Jacob Pfau
contact: [first].pfau@gmail.com
Research lead on the UK AISI Alignment Team. Our team is focused on worlds where alignment is hard and developing theoretically motivated methods to address these challenges. PhD student at NYU CDS. Current research projects include:
- Debate for LLMs (empirical): training LLMs to debate via RL as an empirical test of scalable oversight.
- Generative adversarial methods in RL for worst-case diversity guarantees, with applications to alignment.
I like to post about research on Twitter and Lesswrong.

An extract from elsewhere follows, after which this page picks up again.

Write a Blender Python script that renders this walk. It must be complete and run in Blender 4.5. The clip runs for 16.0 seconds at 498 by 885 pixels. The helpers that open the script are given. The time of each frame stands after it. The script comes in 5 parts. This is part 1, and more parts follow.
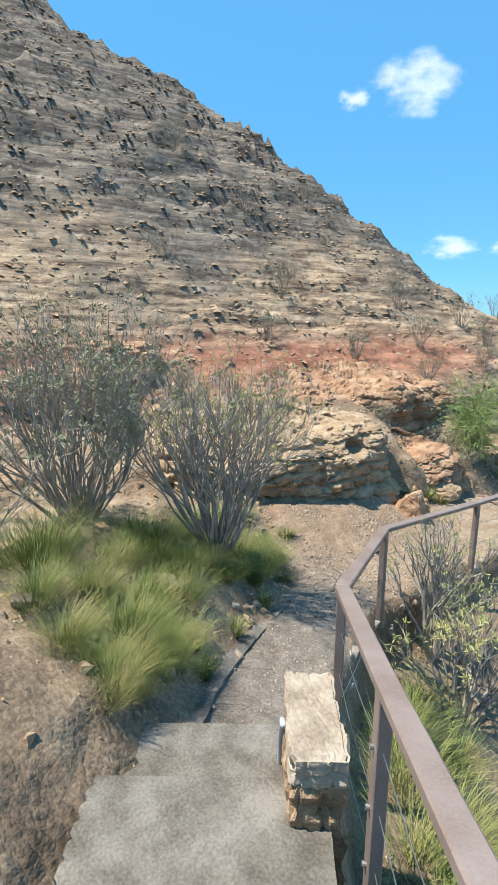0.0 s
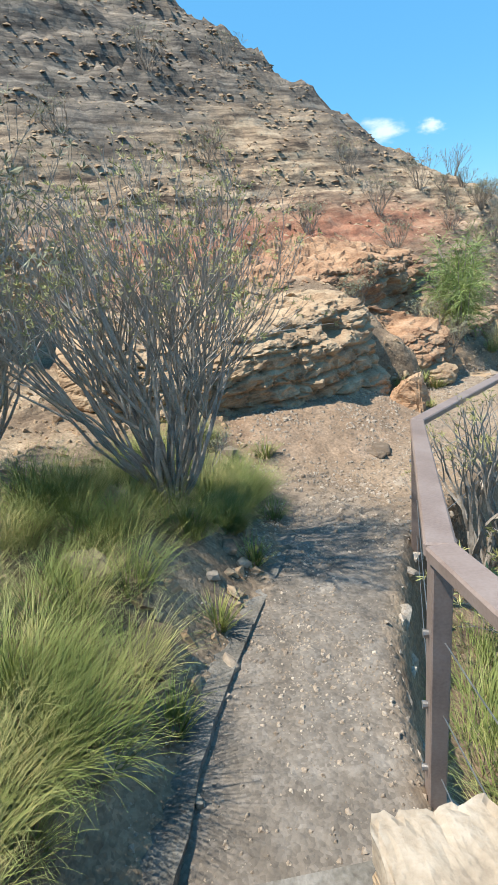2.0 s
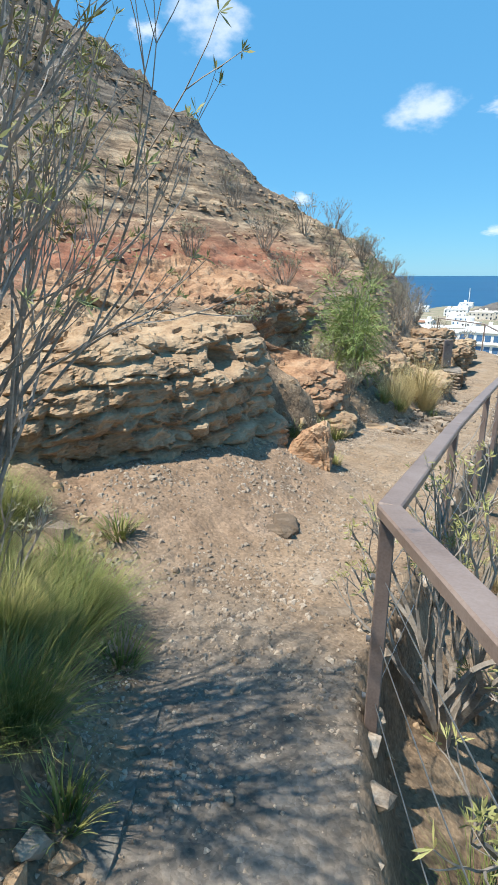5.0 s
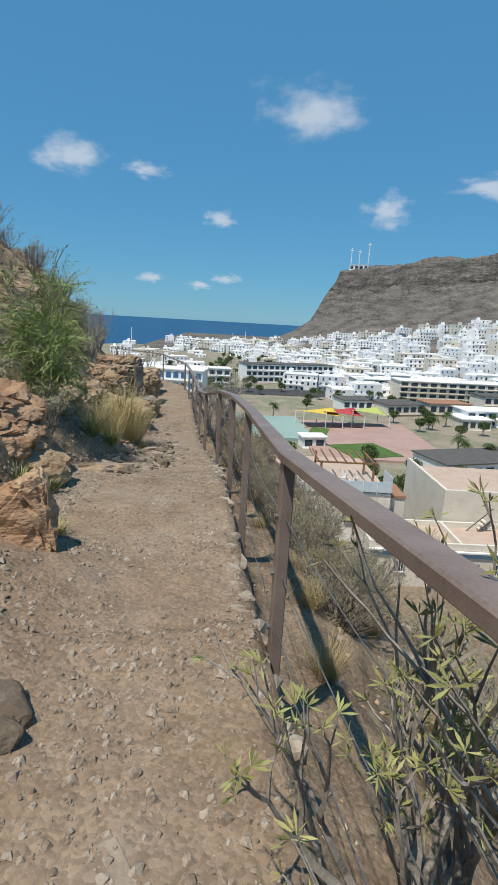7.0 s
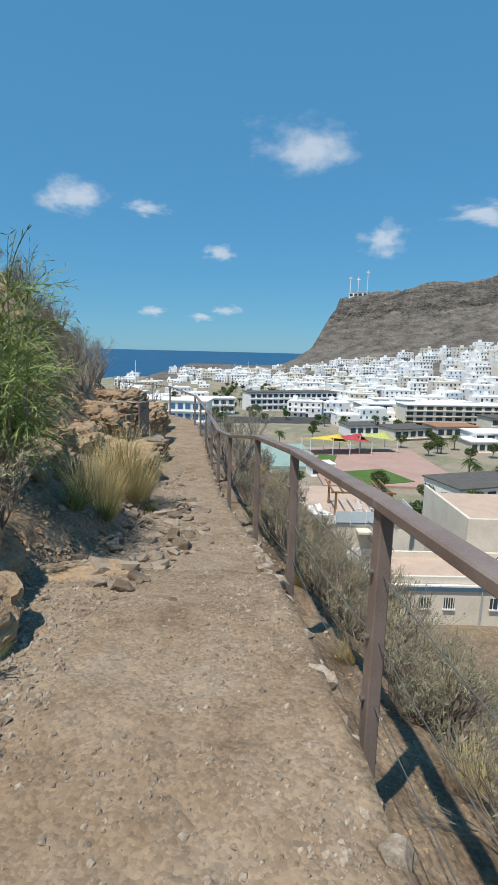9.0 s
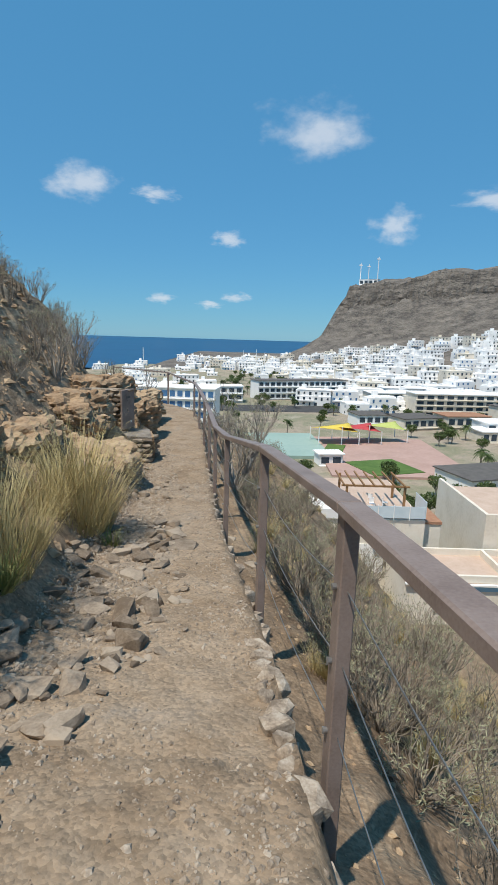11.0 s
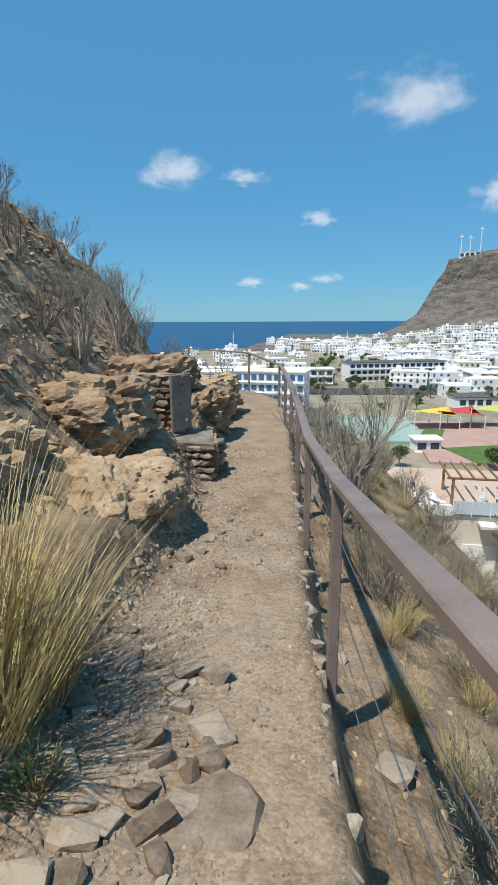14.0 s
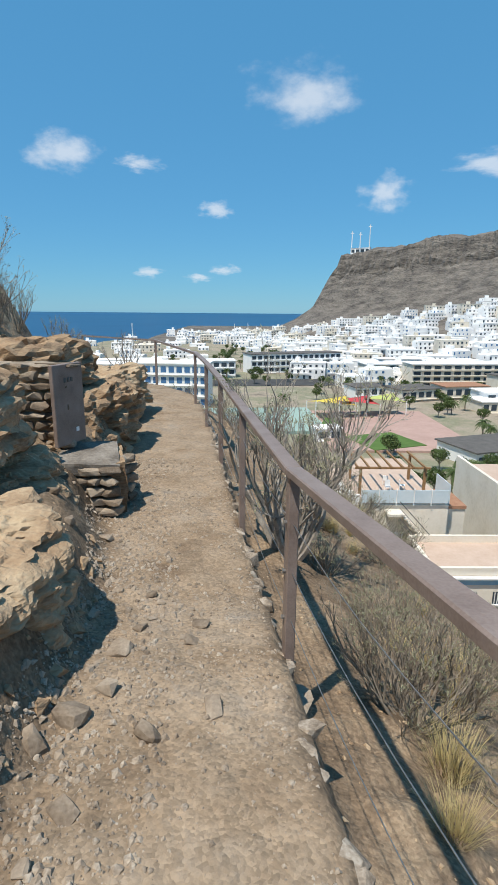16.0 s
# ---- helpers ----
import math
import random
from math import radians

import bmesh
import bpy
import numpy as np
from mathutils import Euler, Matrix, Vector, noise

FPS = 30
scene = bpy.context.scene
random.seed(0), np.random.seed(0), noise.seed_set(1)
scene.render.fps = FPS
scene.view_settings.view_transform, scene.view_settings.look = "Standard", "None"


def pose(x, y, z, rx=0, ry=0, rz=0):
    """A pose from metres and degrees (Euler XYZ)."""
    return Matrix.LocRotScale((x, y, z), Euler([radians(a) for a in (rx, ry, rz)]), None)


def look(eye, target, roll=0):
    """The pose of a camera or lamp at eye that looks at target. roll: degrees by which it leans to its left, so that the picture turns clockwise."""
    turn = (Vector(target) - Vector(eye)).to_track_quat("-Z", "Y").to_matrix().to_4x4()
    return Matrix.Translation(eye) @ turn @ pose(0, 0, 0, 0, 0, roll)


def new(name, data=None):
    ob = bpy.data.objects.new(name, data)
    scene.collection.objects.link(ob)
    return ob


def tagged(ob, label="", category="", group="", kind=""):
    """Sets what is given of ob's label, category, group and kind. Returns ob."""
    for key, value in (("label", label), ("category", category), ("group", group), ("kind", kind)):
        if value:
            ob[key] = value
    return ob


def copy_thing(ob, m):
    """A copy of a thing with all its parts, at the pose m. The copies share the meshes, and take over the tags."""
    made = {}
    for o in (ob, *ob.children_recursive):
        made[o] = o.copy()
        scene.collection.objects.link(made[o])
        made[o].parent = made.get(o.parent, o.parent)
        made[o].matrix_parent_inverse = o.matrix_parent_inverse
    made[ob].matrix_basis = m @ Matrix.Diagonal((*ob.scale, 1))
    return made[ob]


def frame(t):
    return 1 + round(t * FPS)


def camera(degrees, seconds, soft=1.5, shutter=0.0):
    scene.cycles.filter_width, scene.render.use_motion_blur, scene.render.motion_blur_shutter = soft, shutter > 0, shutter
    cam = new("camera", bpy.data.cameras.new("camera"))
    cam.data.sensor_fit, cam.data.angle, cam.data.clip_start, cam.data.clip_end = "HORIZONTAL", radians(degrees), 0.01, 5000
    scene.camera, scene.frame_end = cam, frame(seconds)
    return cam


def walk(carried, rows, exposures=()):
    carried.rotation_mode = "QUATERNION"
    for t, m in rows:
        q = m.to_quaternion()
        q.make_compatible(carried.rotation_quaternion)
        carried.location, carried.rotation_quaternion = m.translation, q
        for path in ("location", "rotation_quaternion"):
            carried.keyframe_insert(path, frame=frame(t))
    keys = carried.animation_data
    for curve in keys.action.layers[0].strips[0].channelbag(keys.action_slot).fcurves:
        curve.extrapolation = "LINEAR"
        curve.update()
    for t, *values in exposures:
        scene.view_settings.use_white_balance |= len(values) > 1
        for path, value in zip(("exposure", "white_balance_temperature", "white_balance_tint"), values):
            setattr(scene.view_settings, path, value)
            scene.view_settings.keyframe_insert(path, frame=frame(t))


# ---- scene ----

In the past I’ve written many prediction markets e.g. “Will an AI produce encyclopedia-worthy philosophy by 2026” on Manifold, and “Will transformer derived architectures accelerate progress in deep learning?” on Metaculus.
(Last updated in March 2026)
news
| Feb 19, 2026 | Our team led a £25M alignment grants round, engaging leading researchers in CS theory, economics, and ML to develop new alignment research agendas. |
|---|---|
| May 22, 2025 | Posted Unexploitable search: blocking malicious use of free parameters to Lesswrong. |
| May 19, 2025 | Our safety case sketch for debate is up on arxiv. Examines the details of a hypothetical AGI deployment context and works out what we’d need to know about the training data, dynamics, and objective to build a safety case around debate. |
| Apr 26, 2024 | Posted Let’s Think Dot By Dot: Hidden Computation in Transformer Language Models to arXiv. |
| Feb 20, 2024 | Posted Auditing LMs with counterfactual search: a tool for control and ELK to LessWrong. |
| Apr 26, 2023 | Posted LM Situational Awareness, Evaluation Proposal: Violating Imitation to LessWrong. |